» Data records
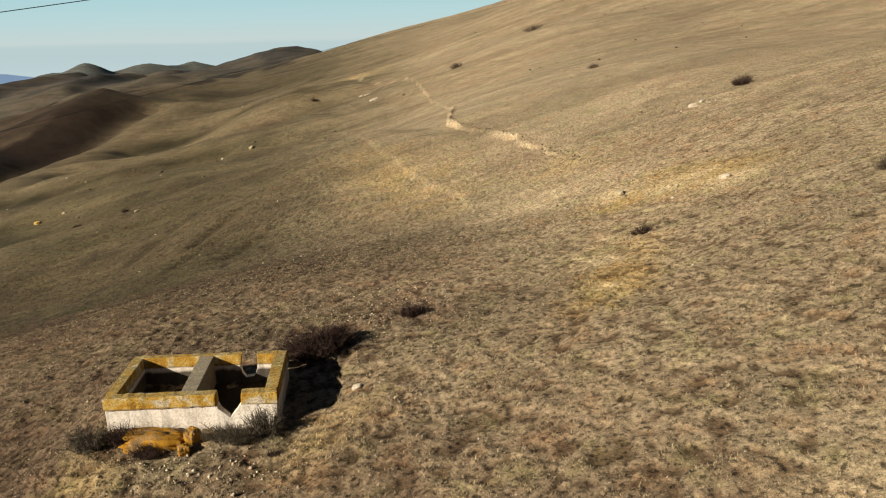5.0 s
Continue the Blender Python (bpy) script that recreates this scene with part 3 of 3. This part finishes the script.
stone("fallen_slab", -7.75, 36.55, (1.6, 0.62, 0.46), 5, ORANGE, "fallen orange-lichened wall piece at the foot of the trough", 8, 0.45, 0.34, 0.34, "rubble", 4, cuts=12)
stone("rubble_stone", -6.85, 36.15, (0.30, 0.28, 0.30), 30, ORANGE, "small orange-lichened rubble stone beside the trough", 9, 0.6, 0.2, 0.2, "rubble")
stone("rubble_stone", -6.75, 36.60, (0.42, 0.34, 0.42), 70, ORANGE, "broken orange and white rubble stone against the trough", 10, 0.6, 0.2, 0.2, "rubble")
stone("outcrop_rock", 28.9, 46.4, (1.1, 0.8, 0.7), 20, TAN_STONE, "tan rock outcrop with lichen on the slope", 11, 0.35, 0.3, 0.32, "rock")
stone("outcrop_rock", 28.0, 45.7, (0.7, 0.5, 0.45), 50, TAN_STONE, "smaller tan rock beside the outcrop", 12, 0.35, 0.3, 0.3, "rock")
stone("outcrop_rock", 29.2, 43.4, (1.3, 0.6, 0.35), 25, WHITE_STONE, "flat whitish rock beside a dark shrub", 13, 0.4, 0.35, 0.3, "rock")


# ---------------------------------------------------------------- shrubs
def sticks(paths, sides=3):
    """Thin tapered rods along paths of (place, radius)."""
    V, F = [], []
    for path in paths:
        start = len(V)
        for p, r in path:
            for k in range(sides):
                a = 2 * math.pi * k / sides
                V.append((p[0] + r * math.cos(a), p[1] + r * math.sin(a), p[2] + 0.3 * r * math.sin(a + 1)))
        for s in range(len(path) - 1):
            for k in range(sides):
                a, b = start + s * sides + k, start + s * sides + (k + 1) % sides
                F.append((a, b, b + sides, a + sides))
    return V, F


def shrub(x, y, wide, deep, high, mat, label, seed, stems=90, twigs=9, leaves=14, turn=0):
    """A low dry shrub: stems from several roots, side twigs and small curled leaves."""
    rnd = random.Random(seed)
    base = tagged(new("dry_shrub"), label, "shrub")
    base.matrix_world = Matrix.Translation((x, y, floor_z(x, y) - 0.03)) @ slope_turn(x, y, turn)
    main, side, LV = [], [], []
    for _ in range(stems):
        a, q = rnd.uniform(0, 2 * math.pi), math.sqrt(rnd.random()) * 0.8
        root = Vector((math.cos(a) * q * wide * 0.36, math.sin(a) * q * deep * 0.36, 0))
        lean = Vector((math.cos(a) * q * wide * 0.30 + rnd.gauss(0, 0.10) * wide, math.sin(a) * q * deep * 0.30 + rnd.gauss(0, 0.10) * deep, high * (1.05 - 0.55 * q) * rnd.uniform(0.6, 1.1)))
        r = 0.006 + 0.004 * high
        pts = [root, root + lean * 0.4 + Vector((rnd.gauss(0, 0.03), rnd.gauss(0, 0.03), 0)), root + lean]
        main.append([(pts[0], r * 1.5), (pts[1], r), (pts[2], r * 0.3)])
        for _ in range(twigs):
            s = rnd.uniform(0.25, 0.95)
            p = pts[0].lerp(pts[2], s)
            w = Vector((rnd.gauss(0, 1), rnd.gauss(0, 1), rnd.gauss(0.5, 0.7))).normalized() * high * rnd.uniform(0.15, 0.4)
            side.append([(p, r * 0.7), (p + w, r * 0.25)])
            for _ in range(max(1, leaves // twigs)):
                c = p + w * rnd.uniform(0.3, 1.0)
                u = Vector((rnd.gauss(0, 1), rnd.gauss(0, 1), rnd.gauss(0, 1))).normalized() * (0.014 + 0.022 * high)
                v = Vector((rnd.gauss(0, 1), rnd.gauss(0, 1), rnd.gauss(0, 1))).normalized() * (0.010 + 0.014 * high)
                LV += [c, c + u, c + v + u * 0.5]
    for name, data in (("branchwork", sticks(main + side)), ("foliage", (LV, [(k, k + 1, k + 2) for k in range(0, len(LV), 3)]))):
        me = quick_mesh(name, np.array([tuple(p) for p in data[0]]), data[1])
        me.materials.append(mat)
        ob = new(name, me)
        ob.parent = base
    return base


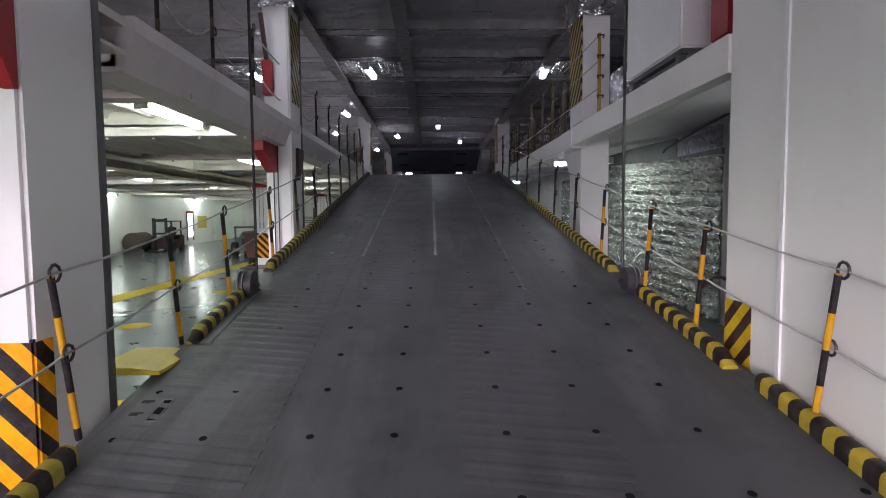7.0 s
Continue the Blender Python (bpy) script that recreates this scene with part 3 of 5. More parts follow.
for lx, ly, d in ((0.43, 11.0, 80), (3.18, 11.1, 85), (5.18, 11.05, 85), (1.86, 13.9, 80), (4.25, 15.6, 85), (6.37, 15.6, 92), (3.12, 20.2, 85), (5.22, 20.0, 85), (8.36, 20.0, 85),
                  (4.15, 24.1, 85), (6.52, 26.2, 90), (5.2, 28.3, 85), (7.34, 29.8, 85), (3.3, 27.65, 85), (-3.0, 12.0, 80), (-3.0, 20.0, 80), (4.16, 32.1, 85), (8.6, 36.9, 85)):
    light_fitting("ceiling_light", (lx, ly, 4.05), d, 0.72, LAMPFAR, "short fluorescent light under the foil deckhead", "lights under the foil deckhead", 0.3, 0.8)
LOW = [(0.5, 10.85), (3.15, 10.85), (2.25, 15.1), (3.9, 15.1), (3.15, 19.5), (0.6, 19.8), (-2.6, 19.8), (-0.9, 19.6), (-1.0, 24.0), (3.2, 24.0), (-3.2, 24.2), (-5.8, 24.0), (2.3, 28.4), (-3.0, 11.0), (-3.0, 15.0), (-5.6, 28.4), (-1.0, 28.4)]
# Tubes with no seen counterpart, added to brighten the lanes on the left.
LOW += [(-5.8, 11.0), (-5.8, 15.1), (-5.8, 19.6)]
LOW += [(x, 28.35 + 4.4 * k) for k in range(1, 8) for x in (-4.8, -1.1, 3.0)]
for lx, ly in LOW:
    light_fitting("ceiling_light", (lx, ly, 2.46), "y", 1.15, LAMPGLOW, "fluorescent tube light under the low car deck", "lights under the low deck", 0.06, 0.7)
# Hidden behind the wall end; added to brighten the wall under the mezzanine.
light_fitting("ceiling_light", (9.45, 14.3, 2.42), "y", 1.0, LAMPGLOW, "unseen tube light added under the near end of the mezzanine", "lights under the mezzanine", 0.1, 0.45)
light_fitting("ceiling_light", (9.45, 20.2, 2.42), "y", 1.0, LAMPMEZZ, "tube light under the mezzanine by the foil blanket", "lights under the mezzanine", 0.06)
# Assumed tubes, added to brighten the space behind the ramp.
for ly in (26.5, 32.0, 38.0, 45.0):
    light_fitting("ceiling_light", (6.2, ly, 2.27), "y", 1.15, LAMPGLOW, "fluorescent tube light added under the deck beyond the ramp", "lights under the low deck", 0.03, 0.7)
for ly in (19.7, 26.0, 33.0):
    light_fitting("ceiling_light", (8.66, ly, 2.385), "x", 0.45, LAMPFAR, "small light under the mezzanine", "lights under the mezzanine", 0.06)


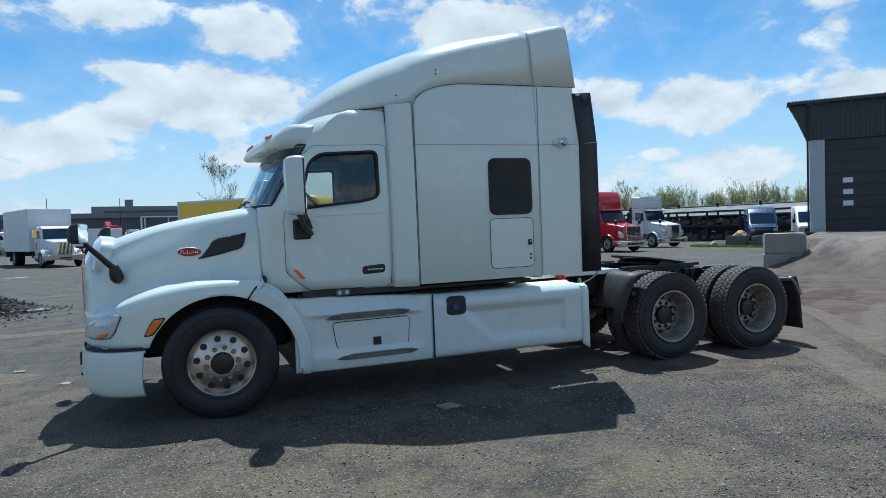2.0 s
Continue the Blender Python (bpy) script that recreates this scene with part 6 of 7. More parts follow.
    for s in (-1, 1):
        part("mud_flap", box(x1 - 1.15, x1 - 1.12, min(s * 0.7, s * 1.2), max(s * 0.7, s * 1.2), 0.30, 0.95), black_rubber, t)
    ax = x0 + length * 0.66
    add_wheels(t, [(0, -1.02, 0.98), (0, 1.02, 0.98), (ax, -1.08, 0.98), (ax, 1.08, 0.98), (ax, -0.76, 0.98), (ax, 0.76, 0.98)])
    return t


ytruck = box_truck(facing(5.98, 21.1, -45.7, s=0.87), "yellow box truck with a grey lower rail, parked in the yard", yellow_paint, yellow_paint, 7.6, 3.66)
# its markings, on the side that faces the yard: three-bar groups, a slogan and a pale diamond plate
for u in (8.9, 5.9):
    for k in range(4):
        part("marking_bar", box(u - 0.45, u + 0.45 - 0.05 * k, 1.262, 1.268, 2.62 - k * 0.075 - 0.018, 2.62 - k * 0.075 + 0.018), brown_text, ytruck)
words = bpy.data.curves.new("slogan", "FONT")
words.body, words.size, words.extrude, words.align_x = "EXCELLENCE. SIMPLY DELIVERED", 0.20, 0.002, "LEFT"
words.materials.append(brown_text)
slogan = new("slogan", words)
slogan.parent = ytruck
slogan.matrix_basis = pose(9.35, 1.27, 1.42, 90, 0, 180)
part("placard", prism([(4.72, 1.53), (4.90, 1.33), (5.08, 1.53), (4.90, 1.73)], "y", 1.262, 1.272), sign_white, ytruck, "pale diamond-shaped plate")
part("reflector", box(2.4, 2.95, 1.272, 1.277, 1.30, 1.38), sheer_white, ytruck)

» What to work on
Exactly as written, repeat the lines from the beginning of the entries up to and including the line with "whitish rock beside", but not the pictures.

» Solution to the exercise
5.0 s
Continue the Blender Python (bpy) script that recreates this scene with part 3 of 3. This part finishes the script.
stone("fallen_slab", -7.75, 36.55, (1.6, 0.62, 0.46), 5, ORANGE, "fallen orange-lichened wall piece at the foot of the trough", 8, 0.45, 0.34, 0.34, "rubble", 4, cuts=12)
stone("rubble_stone", -6.85, 36.15, (0.30, 0.28, 0.30), 30, ORANGE, "small orange-lichened rubble stone beside the trough", 9, 0.6, 0.2, 0.2, "rubble")
stone("rubble_stone", -6.75, 36.60, (0.42, 0.34, 0.42), 70, ORANGE, "broken orange and white rubble stone against the trough", 10, 0.6, 0.2, 0.2, "rubble")
stone("outcrop_rock", 28.9, 46.4, (1.1, 0.8, 0.7), 20, TAN_STONE, "tan rock outcrop with lichen on the slope", 11, 0.35, 0.3, 0.32, "rock")
stone("outcrop_rock", 28.0, 45.7, (0.7, 0.5, 0.45), 50, TAN_STONE, "smaller tan rock beside the outcrop", 12, 0.35, 0.3, 0.3, "rock")
stone("outcrop_rock", 29.2, 43.4, (1.3, 0.6, 0.35), 25, WHITE_STONE, "flat whitish rock beside a dark shrub", 13, 0.4, 0.35, 0.3, "rock")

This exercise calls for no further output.